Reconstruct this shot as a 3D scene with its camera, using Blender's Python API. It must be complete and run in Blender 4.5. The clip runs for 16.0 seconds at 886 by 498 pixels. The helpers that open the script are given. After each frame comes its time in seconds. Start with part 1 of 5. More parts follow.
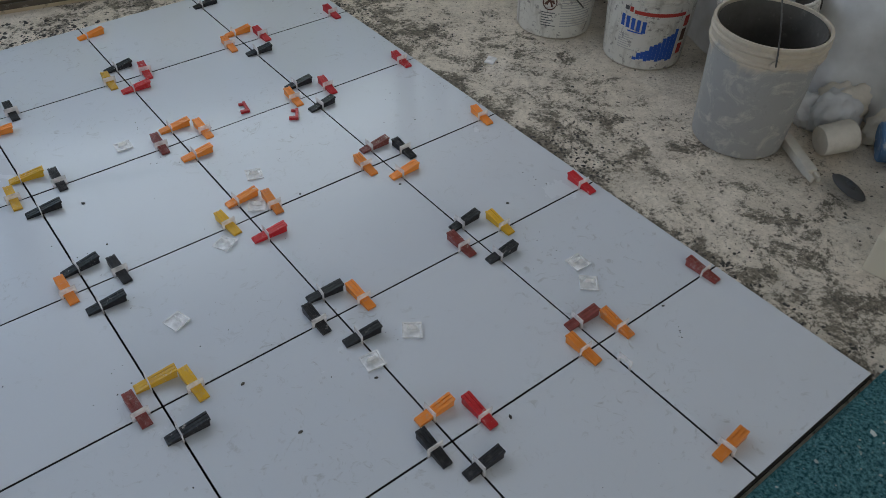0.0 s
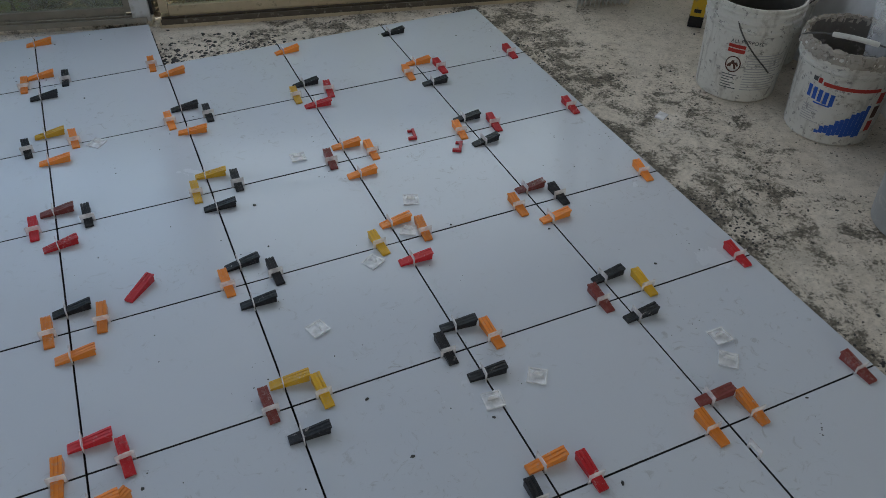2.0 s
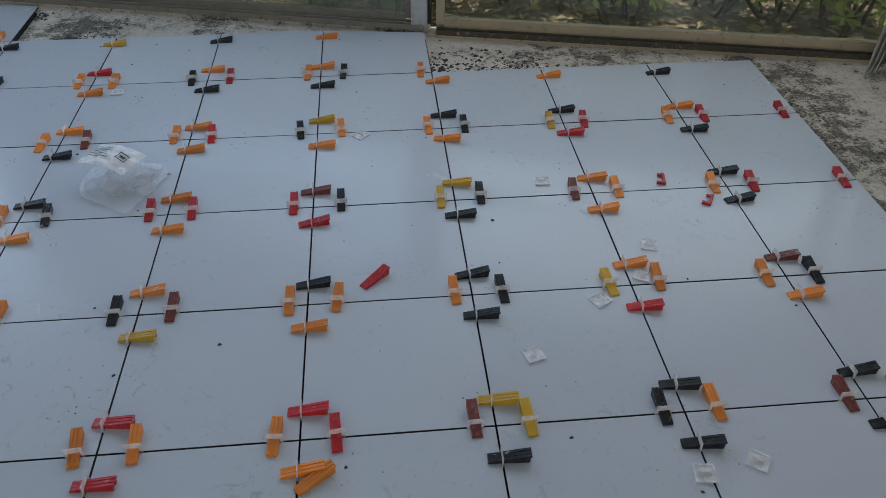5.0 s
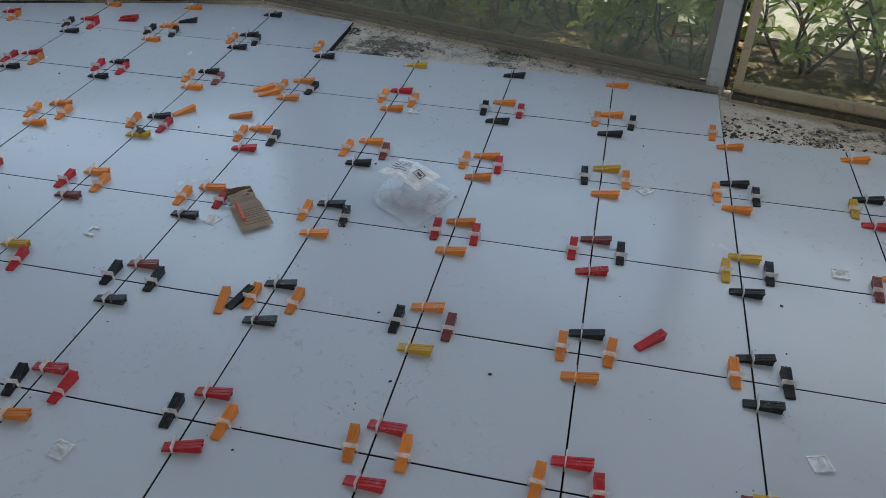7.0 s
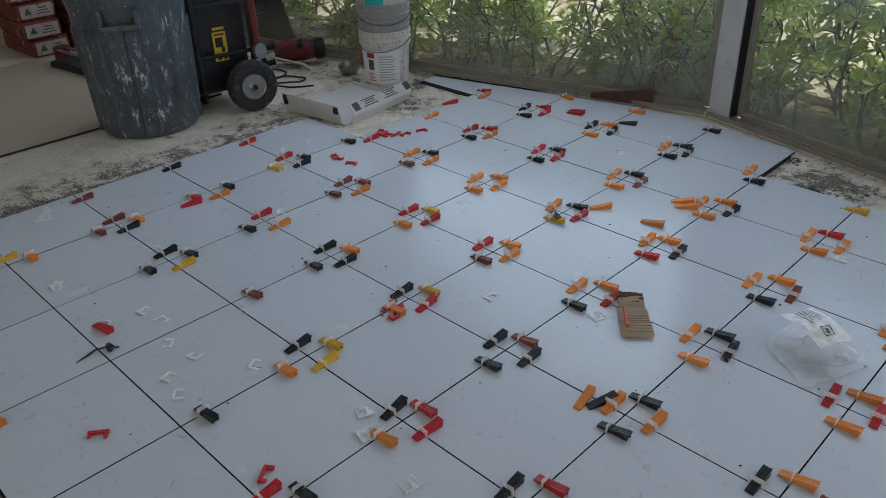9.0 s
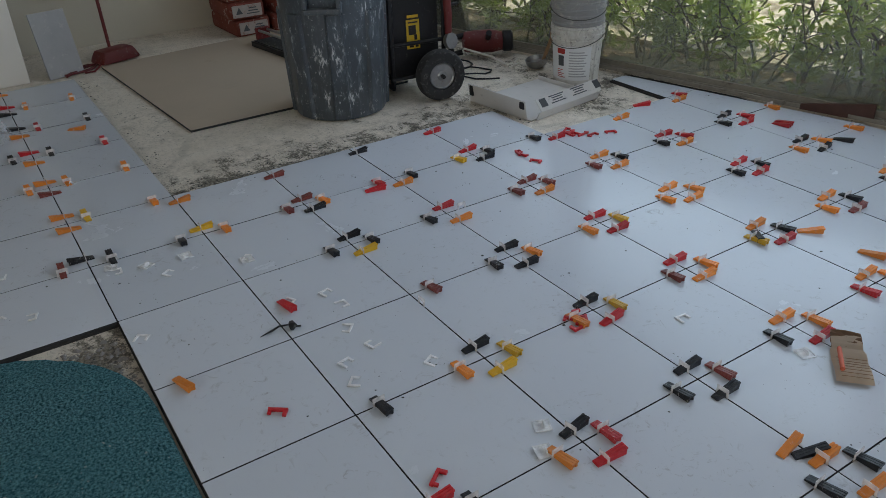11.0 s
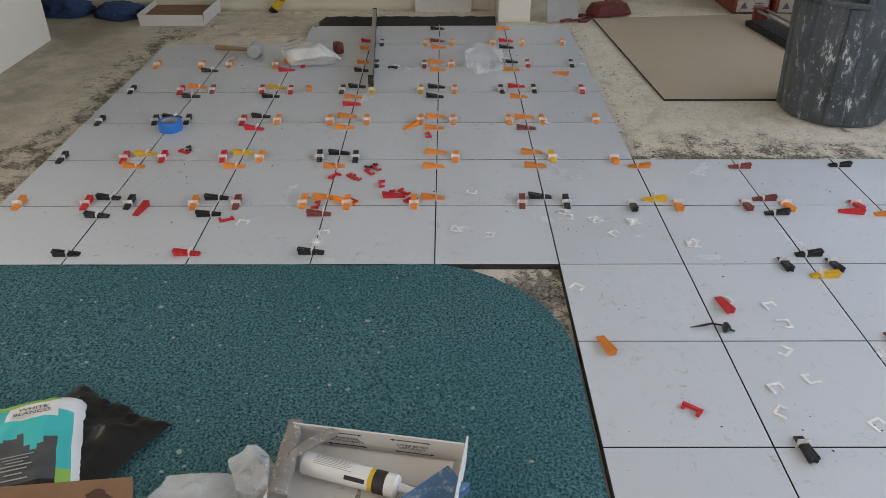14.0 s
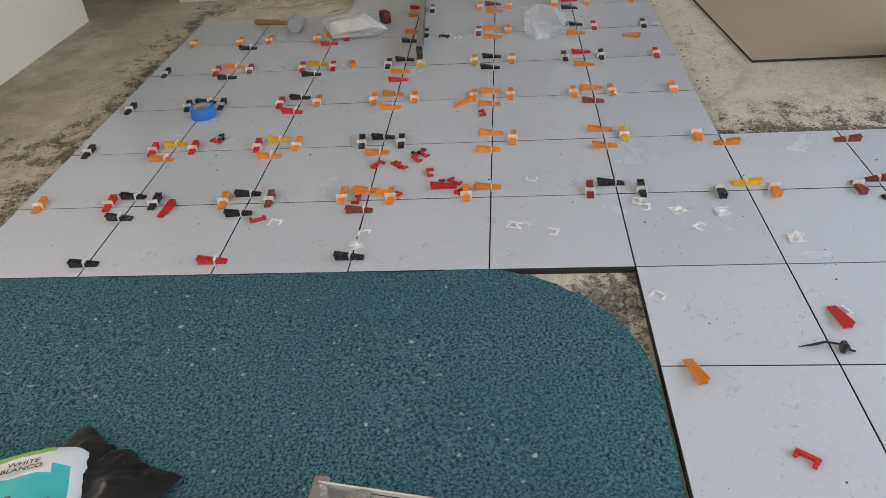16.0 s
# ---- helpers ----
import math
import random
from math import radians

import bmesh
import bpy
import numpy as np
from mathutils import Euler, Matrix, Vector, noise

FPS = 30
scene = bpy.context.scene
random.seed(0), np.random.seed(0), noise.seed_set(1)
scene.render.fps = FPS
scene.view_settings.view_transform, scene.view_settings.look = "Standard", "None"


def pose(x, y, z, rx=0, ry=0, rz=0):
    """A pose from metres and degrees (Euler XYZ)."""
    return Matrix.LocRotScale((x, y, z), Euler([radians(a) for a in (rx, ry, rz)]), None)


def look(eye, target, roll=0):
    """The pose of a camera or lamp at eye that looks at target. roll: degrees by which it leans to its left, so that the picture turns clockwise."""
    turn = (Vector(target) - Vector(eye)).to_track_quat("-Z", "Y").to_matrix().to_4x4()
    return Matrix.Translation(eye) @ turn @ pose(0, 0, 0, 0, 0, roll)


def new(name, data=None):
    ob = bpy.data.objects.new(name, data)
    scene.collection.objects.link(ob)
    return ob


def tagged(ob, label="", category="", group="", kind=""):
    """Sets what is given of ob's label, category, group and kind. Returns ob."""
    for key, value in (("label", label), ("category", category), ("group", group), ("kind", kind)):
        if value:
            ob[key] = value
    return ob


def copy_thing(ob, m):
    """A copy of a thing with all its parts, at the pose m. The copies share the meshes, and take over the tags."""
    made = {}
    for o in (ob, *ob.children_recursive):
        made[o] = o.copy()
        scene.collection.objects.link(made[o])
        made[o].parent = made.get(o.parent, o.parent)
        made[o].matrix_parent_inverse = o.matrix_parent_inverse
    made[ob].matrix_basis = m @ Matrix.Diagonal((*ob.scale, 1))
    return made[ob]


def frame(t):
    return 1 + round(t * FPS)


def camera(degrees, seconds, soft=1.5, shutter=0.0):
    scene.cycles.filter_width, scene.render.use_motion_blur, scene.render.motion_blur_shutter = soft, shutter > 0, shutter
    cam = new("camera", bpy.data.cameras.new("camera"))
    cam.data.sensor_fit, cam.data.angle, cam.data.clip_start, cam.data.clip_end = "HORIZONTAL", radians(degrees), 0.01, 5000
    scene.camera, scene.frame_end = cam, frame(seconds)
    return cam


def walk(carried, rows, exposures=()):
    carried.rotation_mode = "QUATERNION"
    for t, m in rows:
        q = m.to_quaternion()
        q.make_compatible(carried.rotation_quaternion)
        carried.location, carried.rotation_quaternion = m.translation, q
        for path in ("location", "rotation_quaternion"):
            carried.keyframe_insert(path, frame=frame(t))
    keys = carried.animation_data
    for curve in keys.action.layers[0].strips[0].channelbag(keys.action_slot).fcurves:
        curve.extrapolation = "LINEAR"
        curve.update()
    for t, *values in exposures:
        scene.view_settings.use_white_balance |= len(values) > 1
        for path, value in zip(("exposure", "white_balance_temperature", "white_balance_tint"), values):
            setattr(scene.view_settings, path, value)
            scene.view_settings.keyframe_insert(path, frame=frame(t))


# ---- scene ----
- - - - -
Each line above is to be copied verbatim. Drop any image from the copy.

*Complete output*
Reconstruct this shot as a 3D scene with its camera, using Blender's Python API. It must be complete and run in Blender 4.5. The clip runs for 16.0 seconds at 886 by 498 pixels. The helpers that open the script are given. After each frame comes its time in seconds. Start with part 1 of 5. More parts follow.
0.0 s
2.0 s
5.0 s
7.0 s
9.0 s
11.0 s
14.0 s
16.0 s
# ---- helpers ----
import math
import random
from math import radians

import bmesh
import bpy
import numpy as np
from mathutils import Euler, Matrix, Vector, noise

FPS = 30
scene = bpy.context.scene
random.seed(0), np.random.seed(0), noise.seed_set(1)
scene.render.fps = FPS
scene.view_settings.view_transform, scene.view_settings.look = "Standard", "None"


def pose(x, y, z, rx=0, ry=0, rz=0):
    """A pose from metres and degrees (Euler XYZ)."""
    return Matrix.LocRotScale((x, y, z), Euler([radians(a) for a in (rx, ry, rz)]), None)


def look(eye, target, roll=0):
    """The pose of a camera or lamp at eye that looks at target. roll: degrees by which it leans to its left, so that the picture turns clockwise."""
    turn = (Vector(target) - Vector(eye)).to_track_quat("-Z", "Y").to_matrix().to_4x4()
    return Matrix.Translation(eye) @ turn @ pose(0, 0, 0, 0, 0, roll)


def new(name, data=None):
    ob = bpy.data.objects.new(name, data)
    scene.collection.objects.link(ob)
    return ob


def tagged(ob, label="", category="", group="", kind=""):
    """Sets what is given of ob's label, category, group and kind. Returns ob."""
    for key, value in (("label", label), ("category", category), ("group", group), ("kind", kind)):
        if value:
            ob[key] = value
    return ob


def copy_thing(ob, m):
    """A copy of a thing with all its parts, at the pose m. The copies share the meshes, and take over the tags."""
    made = {}
    for o in (ob, *ob.children_recursive):
        made[o] = o.copy()
        scene.collection.objects.link(made[o])
        made[o].parent = made.get(o.parent, o.parent)
        made[o].matrix_parent_inverse = o.matrix_parent_inverse
    made[ob].matrix_basis = m @ Matrix.Diagonal((*ob.scale, 1))
    return made[ob]


def frame(t):
    return 1 + round(t * FPS)


def camera(degrees, seconds, soft=1.5, shutter=0.0):
    scene.cycles.filter_width, scene.render.use_motion_blur, scene.render.motion_blur_shutter = soft, shutter > 0, shutter
    cam = new("camera", bpy.data.cameras.new("camera"))
    cam.data.sensor_fit, cam.data.angle, cam.data.clip_start, cam.data.clip_end = "HORIZONTAL", radians(degrees), 0.01, 5000
    scene.camera, scene.frame_end = cam, frame(seconds)
    return cam


def walk(carried, rows, exposures=()):
    carried.rotation_mode = "QUATERNION"
    for t, m in rows:
        q = m.to_quaternion()
        q.make_compatible(carried.rotation_quaternion)
        carried.location, carried.rotation_quaternion = m.translation, q
        for path in ("location", "rotation_quaternion"):
            carried.keyframe_insert(path, frame=frame(t))
    keys = carried.animation_data
    for curve in keys.action.layers[0].strips[0].channelbag(keys.action_slot).fcurves:
        curve.extrapolation = "LINEAR"
        curve.update()
    for t, *values in exposures:
        scene.view_settings.use_white_balance |= len(values) > 1
        for path, value in zip(("exposure", "white_balance_temperature", "white_balance_tint"), values):
            setattr(scene.view_settings, path, value)
            scene.view_settings.keyframe_insert(path, frame=frame(t))


# ---- scene ----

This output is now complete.